Most businesses share the same security objectives: protect people, assets, operational continuity, and reputation. However, the practical implementation of security varies significantly between rural and urban locations. Geography influences response times, visibility, infrastructure, workforce availability, police engagement, and even the psychology of criminals. Recognising these differences is key to moving beyond guarding and designing a genuinely effective security model.
Urban environments typically experience a higher volume of incidents, including theft, burglary, robbery, anti-social behaviour, protest activity, and opportunistic intrusions. Criminals in these areas benefit from anonymity, high foot traffic, and quick escape routes.
In contrast, rural environments may have fewer incidents overall, but they often involve higher-impact events such as fuel theft, machinery theft, fly-tipping, poaching, metal theft, and targeted burglary. Offenders in rural areas usually have more time to plan their actions and can operate without being disturbed.
The key difference is that urban crime often relies on speed and the ability to blend in with crowds, while rural crime typically depends on time, distance, and a lack of oversight.
In towns and cities, security relies on nearby police resources, multiple guarding providers, rapid backup, and quick access for responders. In rural settings, response is limited by greater distances and stretched resources. Even a rapid response may take 30–60 minutes, and poor road access, weather, or terrain can further delay it.
This changes risk appetite. In rural security, early detection, delay, and self-contained resilience matter more than a fast response.

Urban security often benefits from high visibility: uniforms, marked vehicles, public-facing CCTV signage, and concierge-style access control. Done well, it deters opportunistic behaviour and reassures staff and customers.
Rural deterrence is often different. Visibility can still help, but predictability can hurt. The adage “don’t set patterns” is particularly relevant. A single nightly patrol that visits set locations at the same time each day teaches offenders exactly when sites are unstaffed. Instead, rural sites often need unpredictable routines, layered perimeter measures, and remote monitoring that does not depend on a guard being physically present.
Urban sites generally have stable power, broadband, lighting, and reliable mobile coverage.
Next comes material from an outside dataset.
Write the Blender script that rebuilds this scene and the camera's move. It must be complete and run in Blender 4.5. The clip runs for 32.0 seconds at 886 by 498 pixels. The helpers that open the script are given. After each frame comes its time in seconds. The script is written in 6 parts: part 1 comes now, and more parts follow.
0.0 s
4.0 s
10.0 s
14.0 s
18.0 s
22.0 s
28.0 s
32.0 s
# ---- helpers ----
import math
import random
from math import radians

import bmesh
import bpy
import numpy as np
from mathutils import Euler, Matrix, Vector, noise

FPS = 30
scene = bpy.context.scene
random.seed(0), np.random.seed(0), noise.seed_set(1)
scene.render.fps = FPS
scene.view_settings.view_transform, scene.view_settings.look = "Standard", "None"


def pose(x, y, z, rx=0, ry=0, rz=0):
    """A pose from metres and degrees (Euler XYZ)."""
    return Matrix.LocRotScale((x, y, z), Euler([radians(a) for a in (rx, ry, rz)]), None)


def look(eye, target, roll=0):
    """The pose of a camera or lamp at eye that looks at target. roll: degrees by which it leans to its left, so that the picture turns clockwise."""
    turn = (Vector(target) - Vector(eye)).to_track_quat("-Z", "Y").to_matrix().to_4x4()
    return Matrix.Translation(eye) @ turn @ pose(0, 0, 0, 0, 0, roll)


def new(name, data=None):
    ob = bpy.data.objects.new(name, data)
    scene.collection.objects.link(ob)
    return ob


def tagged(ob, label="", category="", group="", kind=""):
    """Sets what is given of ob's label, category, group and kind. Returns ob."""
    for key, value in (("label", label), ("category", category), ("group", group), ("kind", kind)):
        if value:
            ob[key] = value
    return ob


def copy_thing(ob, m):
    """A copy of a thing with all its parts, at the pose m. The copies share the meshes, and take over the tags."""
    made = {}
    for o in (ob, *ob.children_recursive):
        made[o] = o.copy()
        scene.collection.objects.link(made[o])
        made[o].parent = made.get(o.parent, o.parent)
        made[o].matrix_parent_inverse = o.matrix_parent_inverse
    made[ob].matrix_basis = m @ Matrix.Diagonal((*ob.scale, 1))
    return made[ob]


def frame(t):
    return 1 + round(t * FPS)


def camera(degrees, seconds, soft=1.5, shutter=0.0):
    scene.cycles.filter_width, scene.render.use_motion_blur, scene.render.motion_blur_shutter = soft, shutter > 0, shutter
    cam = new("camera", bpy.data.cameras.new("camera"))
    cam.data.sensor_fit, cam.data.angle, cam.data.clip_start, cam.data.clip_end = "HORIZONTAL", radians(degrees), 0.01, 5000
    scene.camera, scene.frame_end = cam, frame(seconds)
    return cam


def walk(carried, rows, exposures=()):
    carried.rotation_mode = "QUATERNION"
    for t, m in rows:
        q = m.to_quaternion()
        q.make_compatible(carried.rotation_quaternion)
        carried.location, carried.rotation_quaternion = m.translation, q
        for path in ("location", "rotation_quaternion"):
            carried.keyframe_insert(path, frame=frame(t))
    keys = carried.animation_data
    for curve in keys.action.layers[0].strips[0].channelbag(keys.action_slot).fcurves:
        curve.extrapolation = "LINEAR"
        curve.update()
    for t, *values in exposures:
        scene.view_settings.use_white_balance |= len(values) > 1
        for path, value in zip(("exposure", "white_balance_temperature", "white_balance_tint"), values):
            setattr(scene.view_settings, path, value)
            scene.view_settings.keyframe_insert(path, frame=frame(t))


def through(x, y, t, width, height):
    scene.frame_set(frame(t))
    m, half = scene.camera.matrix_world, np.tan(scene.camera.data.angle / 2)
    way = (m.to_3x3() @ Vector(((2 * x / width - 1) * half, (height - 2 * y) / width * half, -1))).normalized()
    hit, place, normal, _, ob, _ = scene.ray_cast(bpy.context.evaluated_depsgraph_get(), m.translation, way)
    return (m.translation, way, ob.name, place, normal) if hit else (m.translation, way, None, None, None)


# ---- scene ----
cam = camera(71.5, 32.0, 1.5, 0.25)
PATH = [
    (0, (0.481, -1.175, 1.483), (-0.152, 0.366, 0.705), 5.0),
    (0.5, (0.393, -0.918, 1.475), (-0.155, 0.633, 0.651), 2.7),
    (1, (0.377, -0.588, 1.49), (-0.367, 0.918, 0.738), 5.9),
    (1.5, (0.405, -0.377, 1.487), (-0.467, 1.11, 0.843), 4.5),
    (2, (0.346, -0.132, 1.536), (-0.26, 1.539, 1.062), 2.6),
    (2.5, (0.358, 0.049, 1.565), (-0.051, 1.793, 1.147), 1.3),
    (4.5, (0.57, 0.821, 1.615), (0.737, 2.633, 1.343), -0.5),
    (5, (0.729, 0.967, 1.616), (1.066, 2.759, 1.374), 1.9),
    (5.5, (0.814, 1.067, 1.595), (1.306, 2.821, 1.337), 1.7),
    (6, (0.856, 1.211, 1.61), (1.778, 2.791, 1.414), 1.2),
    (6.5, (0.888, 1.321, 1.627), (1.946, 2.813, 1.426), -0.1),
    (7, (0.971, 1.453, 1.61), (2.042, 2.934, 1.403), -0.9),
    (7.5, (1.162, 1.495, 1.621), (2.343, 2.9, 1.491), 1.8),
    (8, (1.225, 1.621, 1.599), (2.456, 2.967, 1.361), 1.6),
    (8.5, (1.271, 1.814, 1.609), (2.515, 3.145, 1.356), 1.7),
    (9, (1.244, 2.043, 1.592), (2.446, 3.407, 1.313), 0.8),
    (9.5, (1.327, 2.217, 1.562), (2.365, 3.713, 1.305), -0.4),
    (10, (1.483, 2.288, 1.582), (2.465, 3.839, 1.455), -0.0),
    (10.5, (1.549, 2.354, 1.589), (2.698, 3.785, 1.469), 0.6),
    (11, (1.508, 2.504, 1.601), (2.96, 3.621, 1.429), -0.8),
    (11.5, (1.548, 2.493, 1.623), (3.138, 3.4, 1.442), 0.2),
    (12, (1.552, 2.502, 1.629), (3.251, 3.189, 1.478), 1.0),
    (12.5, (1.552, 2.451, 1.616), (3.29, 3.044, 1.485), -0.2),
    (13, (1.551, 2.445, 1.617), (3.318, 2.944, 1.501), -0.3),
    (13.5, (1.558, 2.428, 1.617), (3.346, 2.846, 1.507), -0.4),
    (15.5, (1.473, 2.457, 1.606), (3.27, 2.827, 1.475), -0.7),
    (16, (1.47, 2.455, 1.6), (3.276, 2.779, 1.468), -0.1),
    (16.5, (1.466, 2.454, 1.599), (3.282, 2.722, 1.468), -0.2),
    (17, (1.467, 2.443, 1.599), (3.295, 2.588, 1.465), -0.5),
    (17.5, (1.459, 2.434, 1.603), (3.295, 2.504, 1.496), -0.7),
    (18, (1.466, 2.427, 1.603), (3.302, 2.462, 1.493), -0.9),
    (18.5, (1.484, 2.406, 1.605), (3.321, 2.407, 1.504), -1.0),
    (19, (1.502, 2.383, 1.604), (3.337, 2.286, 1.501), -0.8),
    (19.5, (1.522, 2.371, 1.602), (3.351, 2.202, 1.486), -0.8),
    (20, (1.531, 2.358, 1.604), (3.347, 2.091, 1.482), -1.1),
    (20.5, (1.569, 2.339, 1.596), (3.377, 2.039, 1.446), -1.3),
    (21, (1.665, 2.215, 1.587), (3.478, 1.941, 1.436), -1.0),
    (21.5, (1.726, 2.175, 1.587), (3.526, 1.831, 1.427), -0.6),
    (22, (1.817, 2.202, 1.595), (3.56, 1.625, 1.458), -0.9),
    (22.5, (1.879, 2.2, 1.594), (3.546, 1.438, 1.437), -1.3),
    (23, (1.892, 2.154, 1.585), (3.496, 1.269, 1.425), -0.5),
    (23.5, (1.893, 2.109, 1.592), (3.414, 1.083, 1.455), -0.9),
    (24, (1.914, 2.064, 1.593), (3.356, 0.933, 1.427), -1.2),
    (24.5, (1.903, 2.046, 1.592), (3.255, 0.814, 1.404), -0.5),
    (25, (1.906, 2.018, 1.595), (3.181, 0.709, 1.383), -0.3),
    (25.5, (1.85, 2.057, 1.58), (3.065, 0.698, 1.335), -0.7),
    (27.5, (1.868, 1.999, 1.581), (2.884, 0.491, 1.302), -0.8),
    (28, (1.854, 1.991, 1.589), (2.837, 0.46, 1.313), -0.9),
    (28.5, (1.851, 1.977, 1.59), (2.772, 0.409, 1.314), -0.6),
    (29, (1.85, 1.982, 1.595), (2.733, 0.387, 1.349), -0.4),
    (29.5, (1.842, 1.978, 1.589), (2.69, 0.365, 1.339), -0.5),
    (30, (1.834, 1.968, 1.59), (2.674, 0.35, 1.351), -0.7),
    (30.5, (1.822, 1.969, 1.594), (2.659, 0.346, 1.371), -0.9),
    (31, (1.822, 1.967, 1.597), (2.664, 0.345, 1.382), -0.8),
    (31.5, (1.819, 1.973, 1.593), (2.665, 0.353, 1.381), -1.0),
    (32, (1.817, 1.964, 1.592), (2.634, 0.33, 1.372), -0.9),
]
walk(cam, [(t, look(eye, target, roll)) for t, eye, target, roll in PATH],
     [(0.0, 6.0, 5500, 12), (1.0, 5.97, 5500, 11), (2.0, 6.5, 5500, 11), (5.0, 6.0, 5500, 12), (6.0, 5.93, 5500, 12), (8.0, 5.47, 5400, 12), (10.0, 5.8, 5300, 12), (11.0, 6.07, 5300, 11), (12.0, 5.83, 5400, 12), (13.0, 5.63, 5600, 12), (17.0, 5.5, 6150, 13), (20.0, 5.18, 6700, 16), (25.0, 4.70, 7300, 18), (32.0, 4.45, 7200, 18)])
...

This more easily supports high-bandwidth CCTV, analytics, access control integrations, and cloud-managed systems.
The reality on rural sites is very different, with weak mobile signal and limited broadband options being common. This is further compounded by dark perimeters and long boundaries, which are difficult to monitor even with the most advanced technology.
As a result, rural security often requires engineering solutions: monitored alarms with multiple communication paths, edge-recording CCTV, solar/battery resilience, Starlink-style connectivity where appropriate, and strong physical delay measures (gates, locks, ground anchors) so detection has time to turn into response and, where feasible, intervention.
Urban areas tend to have larger pools of candidates for guard, supervisor, and control room operator positions. Rural locations, on the other hand, may struggle to recruit, retain, and rotate staff, and lone working becomes more common. This is often compounded by unsociable hours, particularly night shifts, where longer travel times, limited local accommodation, and fatigue build-up make coverage harder to sustain and increase the risk of gaps in rota resilience.
That means rural delivery often relies on smaller teams with broader skill sets, technology that reduces workforce dependency, clear lone-worker procedures, and stronger welfare and fatigue management (since cover is harder).
In urban settings, stakeholder management can be complex: landlords, neighbours, local authorities, transport hubs, multiple police teams, and public events. Communications need structure, speed, and clear escalation routes.
Rural settings can be the opposite, with fewer formal stakeholders but greater reliance on informal networks (neighbouring farms, estates, local community, private landowners). Good rural security often includes community intelligence, trusted local reporting routes, and practical coordination with neighbouring sites.

Urban security frequently includes customer interaction, conflict management, queue control, and front-of-house professionalism. Rural security is more likely to focus on perimeter integrity, out-of-hours intrusions, safeguarding lone staff, and incident management where help is far away.
This should shape training, supervision, and selection. A high-performing security professional in a city retail environment is often experienced in public-facing engagement, conflict management, and fast-paced access control. Rural and industrial sites, by contrast, demand stronger competence in perimeter security, lone-working discipline, suspicious activity detection, and incident management when support is delayed. The requirement has a different operating profile and organisations achieve better outcomes when they recruit, train, and lead to that reality rather than assuming one model transfers seamlessly.
Urban security succeeds when it reduces opportunities through visible deterrence, manages people and access in real time, and coordinates rapid response and multi-agency engagement.
Rural security succeeds when it detects early and creates time (delay), operates resiliently when connectivity and response are limited, and uses unpredictability and layered controls to compensate for distance.
The temptation is to install the same security package everywhere: a guard, some cameras and the odd patrol. But geography shapes the threat, response, technology, and human factors. Rural and urban environments demand different operating models. The organisations that recognise this early will build security that is proportionate, resilient, and cost-effective, and avoid the common trap of spending money on activity rather than outcomes.